Few stocks have outperformed Duolingo (DUOL 3.64%) this year. Shares of the language-learning software company are up 79% since Jan. 1. Needless to say, it's been all systems go for Duolingo in 2023.

Let's examine why shares have caught fire and whether they will keep climbing.

Person smiling while looking at a smartphone.

Image source: Getty Images.

Duolingo's key metrics are skyrocketing

Duolingo operates a language-learning app with over 60 million monthly active users (MAUs). Whether for work, love, or fun, people use Duolingo's free or paid app to help master languages from around the world. The company estimates that over 2 billion people are now studying a new language, leaving Duolingo plenty of room for growth.

In its most recent quarter (the three months ending Dec. 31, 2022), the company's key user metrics soared. Daily active users (DAUs) surged 62% year over year; MAUs were up 43%. Paid subscribers swelled by 67%.

Charts showing Duolingo's subscriptions and revenue growing since Q4 2021.

Image source: Duolingo.

Similarly, bookings (a critical forward-looking metric that includes subscription and other fees that have yet to be fully captured as revenue) continue to climb. As you can see, Duolingo's total bookings in 2022 increased 46% from the prior year.

Mushrooming cash flow and narrowing losses are bullish signs

If Duolingo has an Achilles' heel, it's a familiar one for growth stocks: The company is not profitable.

In 2022, Duolingo lost $59.6 million, almost identical to the $60.1 million it lost in 2021. And that's after revenue grew by 42% over the same period to $369.5 million.

Chart showing Duolingo's gross profit margin and free cash flow rising since early 2022.

DUOL Gross Profit Margin (Annual) data by YCharts

There are, however, signs that profitability is on the horizon. Duolingo's gross profit margin has jumped from 71.5% to 73.1% over the last two years. Meanwhile, the company's free cash flow hit a record high of $43.5 million last quarter.
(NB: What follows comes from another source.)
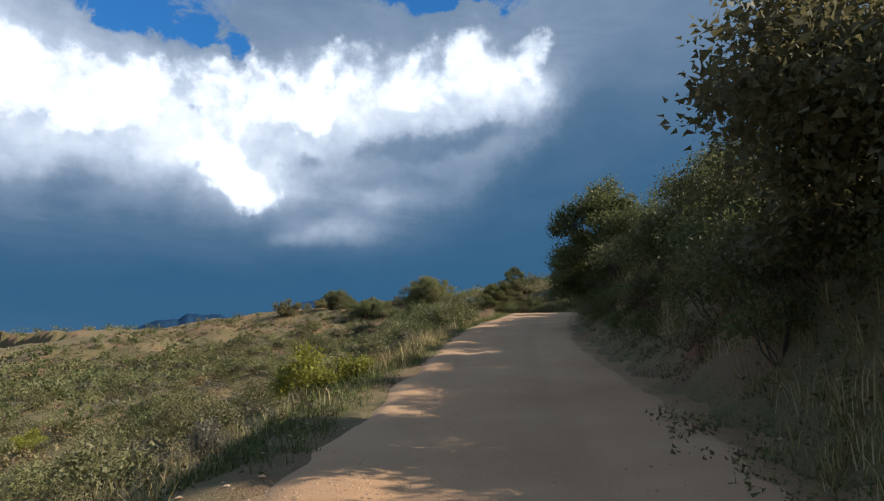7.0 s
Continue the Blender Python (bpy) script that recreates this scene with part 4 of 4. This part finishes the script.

Indeed, Wall Street analysts are taking note and raising their earnings-per-share estimates for the company. The consensus estimate for 2023 now stands at $(0.85)/share. That's a significant improvement over last year's $(1.51)/share. If Duolingo can continue to grow its margins, analyst estimates should rise further -- along with Duolingo's stock price.

Is Duolingo a buy now?

Duolingo seems to be in a sweet spot at the moment. The company has executed by growing its subscriber base and improving its gross margins. Going forward, it will need to expand its international appeal, which is a natural fit given its business model.

I continue to think Duolingo is a great fit for growth investors looking to add a mid-cap name to their portfolios.